Give back the records below exactly, every one, with no pictures.

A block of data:
— start —

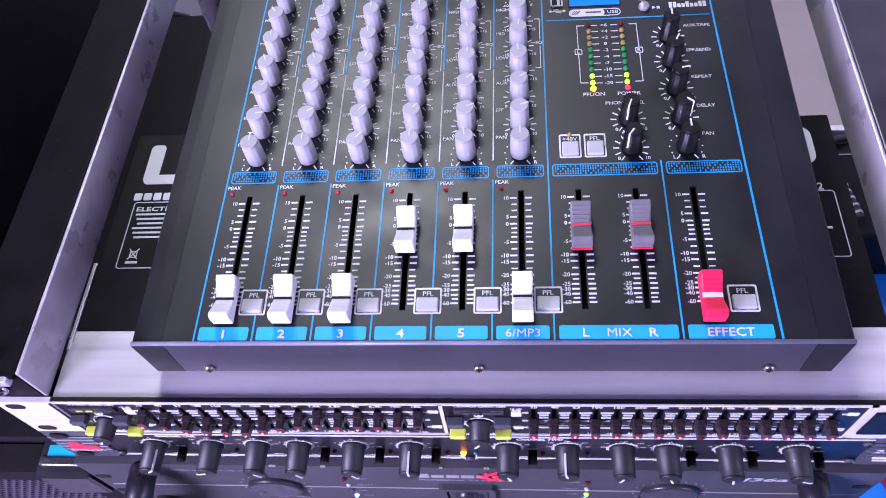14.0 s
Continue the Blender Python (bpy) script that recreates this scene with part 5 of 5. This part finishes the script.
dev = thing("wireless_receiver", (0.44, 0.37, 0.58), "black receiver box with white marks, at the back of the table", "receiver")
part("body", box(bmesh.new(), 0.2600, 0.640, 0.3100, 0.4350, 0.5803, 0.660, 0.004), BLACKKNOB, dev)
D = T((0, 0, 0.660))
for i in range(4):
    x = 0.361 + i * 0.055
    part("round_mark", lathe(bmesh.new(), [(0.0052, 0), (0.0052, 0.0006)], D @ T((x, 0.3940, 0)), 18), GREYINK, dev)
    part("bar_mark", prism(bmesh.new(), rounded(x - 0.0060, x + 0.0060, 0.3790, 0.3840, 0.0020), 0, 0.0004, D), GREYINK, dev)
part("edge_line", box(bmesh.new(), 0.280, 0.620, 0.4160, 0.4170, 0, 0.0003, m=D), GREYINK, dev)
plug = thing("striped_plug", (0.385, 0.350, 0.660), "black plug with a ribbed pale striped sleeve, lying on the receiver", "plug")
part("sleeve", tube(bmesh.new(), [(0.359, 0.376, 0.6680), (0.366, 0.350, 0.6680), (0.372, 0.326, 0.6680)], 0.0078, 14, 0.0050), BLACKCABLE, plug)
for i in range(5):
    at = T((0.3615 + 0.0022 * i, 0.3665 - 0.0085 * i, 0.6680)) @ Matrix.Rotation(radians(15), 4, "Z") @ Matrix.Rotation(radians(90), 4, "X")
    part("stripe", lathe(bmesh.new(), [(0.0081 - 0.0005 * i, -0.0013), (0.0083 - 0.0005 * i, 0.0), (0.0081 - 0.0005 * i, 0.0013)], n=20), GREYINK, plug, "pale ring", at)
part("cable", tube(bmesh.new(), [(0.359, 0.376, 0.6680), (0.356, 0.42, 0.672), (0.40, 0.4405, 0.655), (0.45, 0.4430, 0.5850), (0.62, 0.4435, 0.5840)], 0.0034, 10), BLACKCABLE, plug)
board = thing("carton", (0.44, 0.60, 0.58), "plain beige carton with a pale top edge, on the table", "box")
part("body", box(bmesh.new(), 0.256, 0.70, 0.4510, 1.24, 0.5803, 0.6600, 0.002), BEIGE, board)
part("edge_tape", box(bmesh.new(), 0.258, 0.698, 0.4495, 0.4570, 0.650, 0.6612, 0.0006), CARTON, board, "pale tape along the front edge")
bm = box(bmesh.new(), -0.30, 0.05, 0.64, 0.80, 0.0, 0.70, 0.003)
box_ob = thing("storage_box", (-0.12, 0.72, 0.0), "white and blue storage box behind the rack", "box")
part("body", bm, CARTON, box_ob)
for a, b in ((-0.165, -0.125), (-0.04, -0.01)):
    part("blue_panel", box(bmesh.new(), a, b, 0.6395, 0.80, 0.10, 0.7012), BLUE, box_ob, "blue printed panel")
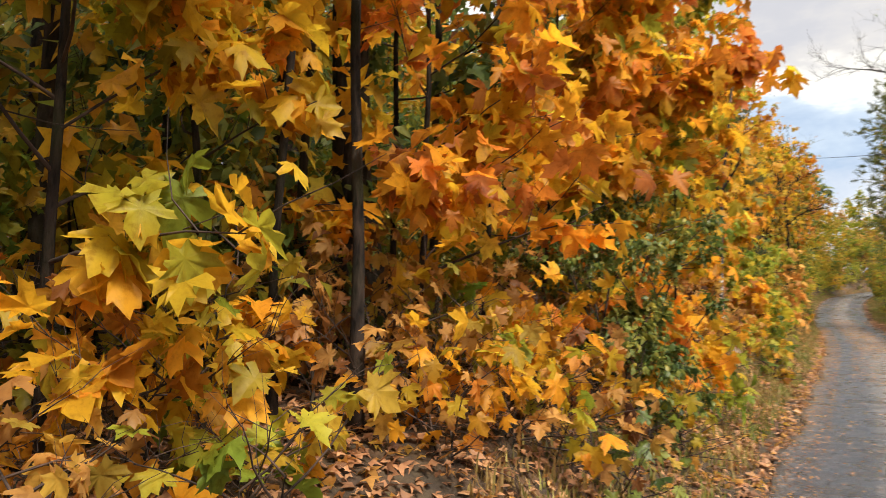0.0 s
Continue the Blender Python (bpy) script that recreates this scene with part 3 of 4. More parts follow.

— end —

- _TASK RESULT_
14.0 s
Continue the Blender Python (bpy) script that recreates this scene with part 5 of 5. This part finishes the script.
dev = thing("wireless_receiver", (0.44, 0.37, 0.58), "black receiver box with white marks, at the back of the table", "receiver")
part("body", box(bmesh.new(), 0.2600, 0.640, 0.3100, 0.4350, 0.5803, 0.660, 0.004), BLACKKNOB, dev)
D = T((0, 0, 0.660))
for i in range(4):
    x = 0.361 + i * 0.055
    part("round_mark", lathe(bmesh.new(), [(0.0052, 0), (0.0052, 0.0006)], D @ T((x, 0.3940, 0)), 18), GREYINK, dev)
    part("bar_mark", prism(bmesh.new(), rounded(x - 0.0060, x + 0.0060, 0.3790, 0.3840, 0.0020), 0, 0.0004, D), GREYINK, dev)
part("edge_line", box(bmesh.new(), 0.280, 0.620, 0.4160, 0.4170, 0, 0.0003, m=D), GREYINK, dev)
plug = thing("striped_plug", (0.385, 0.350, 0.660), "black plug with a ribbed pale striped sleeve, lying on the receiver", "plug")
part("sleeve", tube(bmesh.new(), [(0.359, 0.376, 0.6680), (0.366, 0.350, 0.6680), (0.372, 0.326, 0.6680)], 0.0078, 14, 0.0050), BLACKCABLE, plug)
for i in range(5):
    at = T((0.3615 + 0.0022 * i, 0.3665 - 0.0085 * i, 0.6680)) @ Matrix.Rotation(radians(15), 4, "Z") @ Matrix.Rotation(radians(90), 4, "X")
    part("stripe", lathe(bmesh.new(), [(0.0081 - 0.0005 * i, -0.0013), (0.0083 - 0.0005 * i, 0.0), (0.0081 - 0.0005 * i, 0.0013)], n=20), GREYINK, plug, "pale ring", at)
part("cable", tube(bmesh.new(), [(0.359, 0.376, 0.6680), (0.356, 0.42, 0.672), (0.40, 0.4405, 0.655), (0.45, 0.4430, 0.5850), (0.62, 0.4435, 0.5840)], 0.0034, 10), BLACKCABLE, plug)
board = thing("carton", (0.44, 0.60, 0.58), "plain beige carton with a pale top edge, on the table", "box")
part("body", box(bmesh.new(), 0.256, 0.70, 0.4510, 1.24, 0.5803, 0.6600, 0.002), BEIGE, board)
part("edge_tape", box(bmesh.new(), 0.258, 0.698, 0.4495, 0.4570, 0.650, 0.6612, 0.0006), CARTON, board, "pale tape along the front edge")
bm = box(bmesh.new(), -0.30, 0.05, 0.64, 0.80, 0.0, 0.70, 0.003)
box_ob = thing("storage_box", (-0.12, 0.72, 0.0), "white and blue storage box behind the rack", "box")
part("body", bm, CARTON, box_ob)
for a, b in ((-0.165, -0.125), (-0.04, -0.01)):
    part("blue_panel", box(bmesh.new(), a, b, 0.6395, 0.80, 0.10, 0.7012), BLUE, box_ob, "blue printed panel")
0.0 s
Continue the Blender Python (bpy) script that recreates this scene with part 3 of 4. More parts follow.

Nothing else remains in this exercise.